For most home bakers, a six-colour rainbow set is the right starting point — you can mix most shades you need from a strong core palette. If you decorate regularly, run a small business, or constantly need a specific shade, the full set removes the mixing guesswork and the mid-order panic when you run out.
Our gel food colour picks
Sugarflair is a UK decorating staple — highly concentrated and reliable. Start with the rainbow six, or step up to the full Spectral library if you colour regularly.
Sugarflair Rainbow Gel Food Colours (Set of 6)
Six concentrated gel food colours for buttercream, royal icing, sugarpaste, and cookie painting.
Sugarflair is a UK decorating staple. This six-colour starter set is highly concentrated, so a cocktail-stick dab goes a long way, and the colours deepen as they dry — which is exactly what you want for strong buttercream tones and deep PYO palette colours that still read after a wet brush.
The set we would point a new decorator to before they commit to forty individual pots — enough to mix most shades you actually need.
- Colouring buttercream, royal icing, and sugarpaste
- Mixing custom shades from a small core set
- Deep colours for paint-your-own palettes
Sugarflair Spectral Gel Food Colours (Set of 40)
The full 40 x 25g Spectral colour library in storage boxes — every deep, concentrated shade on hand.
The complete Spectral range for decorators who colour regularly. Having the full deep-shade library on hand makes it far easier to match exact brand colours and to mix the saturated tones that paint-your-own palettes need to stay visible on white icing.
Worth the jump from the starter set once colouring is a weekly job and you are tired of running out of one specific shade mid-order.
- Busy decorators and small cake businesses
- Matching exact brand or theme colours
- Deep, saturated colours for PYO palettes
Gel colours and paint-your-own cookies
Colour depth matters even more for paint-your-own cookies. Painting with a wet brush dilutes whatever colour is in the palette, so pale swatches vanish on white icing. Deep, saturated gels are what give a PYO palette colours strong enough to actually show up. If you make PYO kits, our PYO Paint Palette Maker even flags palette colours that are too light to paint — and the same logic applies when you are colouring the royal icing base. See the full method in our paint-your-own cookies guide.
Design edible paint palettes with colours deep enough to actually paint — free, with built-in colour-depth checks.
Frequently Asked Questions
What are the best gel food colours?
Sugarflair is one of the most reliable UK gel/paste brands — highly concentrated, so a small amount gives deep colour without thinning your icing.
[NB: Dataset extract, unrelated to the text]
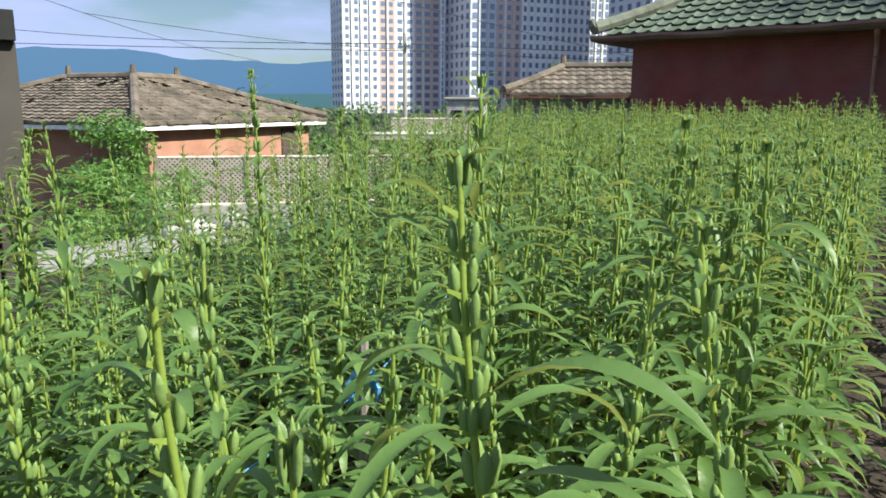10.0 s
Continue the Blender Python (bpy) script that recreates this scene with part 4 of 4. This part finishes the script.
# ---- village beyond the lane ----
def hip_roof(thing, x0, x1, y0, y1, z, rise, material, rows=9, label="", run=0.85, ends=(0, 1), hips=(0, 1, 2, 3)):
    """Hip roof with courses of curved tiles, each course a raised step, and ridge caps."""
    d = (y1 - y0) / 2
    bm = bmesh.new()
    n = max(8, int((x1 - x0) / 0.23))
    slip = random.Random(int(x1 * 10))
    for side in (0, 1):
        for r in range(rows):
            k0, k1 = r / rows, (r + 1.08) / rows
            for c in range(n):
                u0, u1 = x0 + (x1 - x0) * c / n, x0 + (x1 - x0) * (c + 1) / n
                inset0 = d * k0 * run
                um = (u0 + u1) / 2
                if um < x0 + inset0 or um > x1 - inset0:
                    continue
                ya, yb = (y0 + d * k0, y0 + d * k1) if side == 0 else (y1 - d * k0, y1 - d * k1)
                za, zb = z + rise * k0 + 0.035 + slip.uniform(-0.008, 0.02), z + rise * k1
                ya += slip.uniform(-0.02, 0.02)
                lift = 0.03
                vs = [bm.verts.new(p) for p in ((u0, ya, za), (um, ya, za + lift), (u1, ya, za), (u1, yb, zb), (um, yb, zb + lift), (u0, yb, zb), (u0, ya, za - 0.05), (u1, ya, za - 0.05))]
                bm.faces.new((vs[0], vs[1], vs[4], vs[5]))
                bm.faces.new((vs[1], vs[2], vs[3], vs[4]))
                bm.faces.new((vs[6], vs[7], vs[2], vs[1], vs[0]))
    for xs, sx in [((x0, 1), (x1, -1))[q] for q in ends]:
        m = max(6, int((y1 - y0) / 0.32))
        for r in range(rows):
            k0, k1 = r / rows, (r + 1.08) / rows
            for c in range(m):
                v0, v1 = y0 + (y1 - y0) * c / m, y0 + (y1 - y0) * (c + 1) / m
                vm = (v0 + v1) / 2
                if vm < y0 + d * k0 or vm > y1 - d * k0:
                    continue
                xa, xb = xs + sx * d * run * k0, xs + sx * d * run * k1
                za, zb = z + rise * k0 + 0.035, z + rise * k1
                vs = [bm.verts.new(p) for p in ((xa, v0, za), (xa, vm, za + 0.03), (xa, v1, za), (xb, v1, zb), (xb, vm, zb + 0.03), (xb, v0, zb), (xa, v0, za - 0.05), (xa, v1, za - 0.05))]
                bm.faces.new((vs[0], vs[1], vs[4], vs[5]))
                bm.faces.new((vs[1], vs[2], vs[3], vs[4]))
                bm.faces.new((vs[6], vs[7], vs[2], vs[1], vs[0]))
    roof_ = part("roof", bm, material, thing, label)
    roof_["kind"] = "stuff"
    r0, r1, ym, zt = x0 + d * run, x1 - d * run, (y0 + y1) / 2, z + rise + 0.05
    part("ridge_cap", cap_line((r0, ym, zt), (r1, ym, zt), 0.11, 0.11, 12), material, roof_)
    for ex, ey, rx in [((x0, y0, r0), (x1, y0, r1), (x0, y1, r0), (x1, y1, r1))[q] for q in hips]:
        part("hip_cap", cap_line((rx, ym, zt), (ex, ey, z + 0.05), 0.11, 0.1, 9, 0.08), material, roof_)
    for rx in (r0, r1):
        part("ridge_finial", rod([(rx, ym, zt), (rx, ym, zt + 0.3)], [0.1, 0.06], 6), material, roof_)
    return roof_


old = base("village_house", pose(-17.39, -5.58, -1.05, 0, 0, 104.3), "low village house with an old grey-brown tiled roof and orange walls", "house")
hip_roof(old, 0.0, 7.6, 0.0, 6.0, 2.12, 1.1, OLD_TILE, 15, "weathered grey-brown clay tiles", 1.0, (1,), (0, 1, 3))
part("wall", boxes((0.6, 0.3, 0, 7.0, 0.5, 2.12)), ORANGE, old, "faded orange render")
part("wall", boxes((0.6, 0.9, 0, 0.8, 4.4, 2.15)), ORANGE, old)
part("wall", boxes((6.8, 0.9, 0, 7.0, 4.4, 2.15)), ORANGE, old)
part("wall", boxes((0.8, 4.2, 0, 6.8, 4.4, 2.15)), ORANGE, old)
part("eave_board", boxes((0.03, 0.03, 1.99, 7.57, 0.09, 2.085), (0.03, 0.09, 1.99, 0.09, 7.9, 2.085)), WHITE, old, "pale eave board")
part("soffit", boxes((0.1, 0.1, 2.03, 7.5, 5.9, 2.075)), DARK_WOOD, old)
part("door", boxes((5.6, 0.26, 0.1, 6.4, 0.31, 1.9), bevel=0.01), DARK_WOOD, old)
for x in (1.2, 3.4):
    w_ = part("window", boxes((x, 0.25, 0.5, x + 1.2, 0.31, 1.2), bevel=0.01), DARK_WOOD, old)
    part("pane", boxes((x + 0.06, 0.23, 0.56, x + 0.57, 0.25, 1.14)), PANE, w_)
    part("pane", boxes((x + 0.63, 0.23, 0.56, x + 1.14, 0.25, 1.14)), PANE, w_)
wing = base("village_house", pose(-17.39, -5.58, -1.05, 0, 0, 194.3), "rear wing with an old grey-brown tiled roof", "house")
hip_roof(wing, 0.0, 8.3, -6.0, 0.0, 2.12, 1.1, OLD_TILE, 15, "weathered grey-brown clay tiles", 1.0, (1,), (1, 3))
part("wall", boxes((1.0, -4.6, 0, 7.6, -0.6, 2.1)), ORANGE, wing, "faded orange render")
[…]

A rainbow set of six is the best starting point for home bakers; the full Spectral set of 40 suits regular decorators and small businesses.
Is gel food colouring better than liquid?
For icing and decorating, yes. Gel is concentrated, so it delivers deep colour without watering down buttercream or making royal icing run. Liquid colouring is fine for pale tints, drinks, and batters but struggles to reach bold shades.
How much gel food colouring do you use?
Start with a dab on the end of a cocktail stick and build up. Gels are strong, and colours deepen as they dry, so mix slightly lighter than your target shade and let it develop before adding more.
Can you use gel food colour to paint cookies?
Yes — diluted with a little clear alcohol or water, gel colour can be painted onto cookies. For paint-your-own cookies, deep saturated colours are essential because a wet brush dilutes them; pale colours disappear on white icing.
Why is my coloured icing not dark enough?
Either you are using liquid colour (which cannot reach deep shades without thinning the icing) or you have not let the colour develop. Switch to concentrated gel, mix slightly lighter than your target, and rest deep colours like red and black for 30–60 minutes to intensify.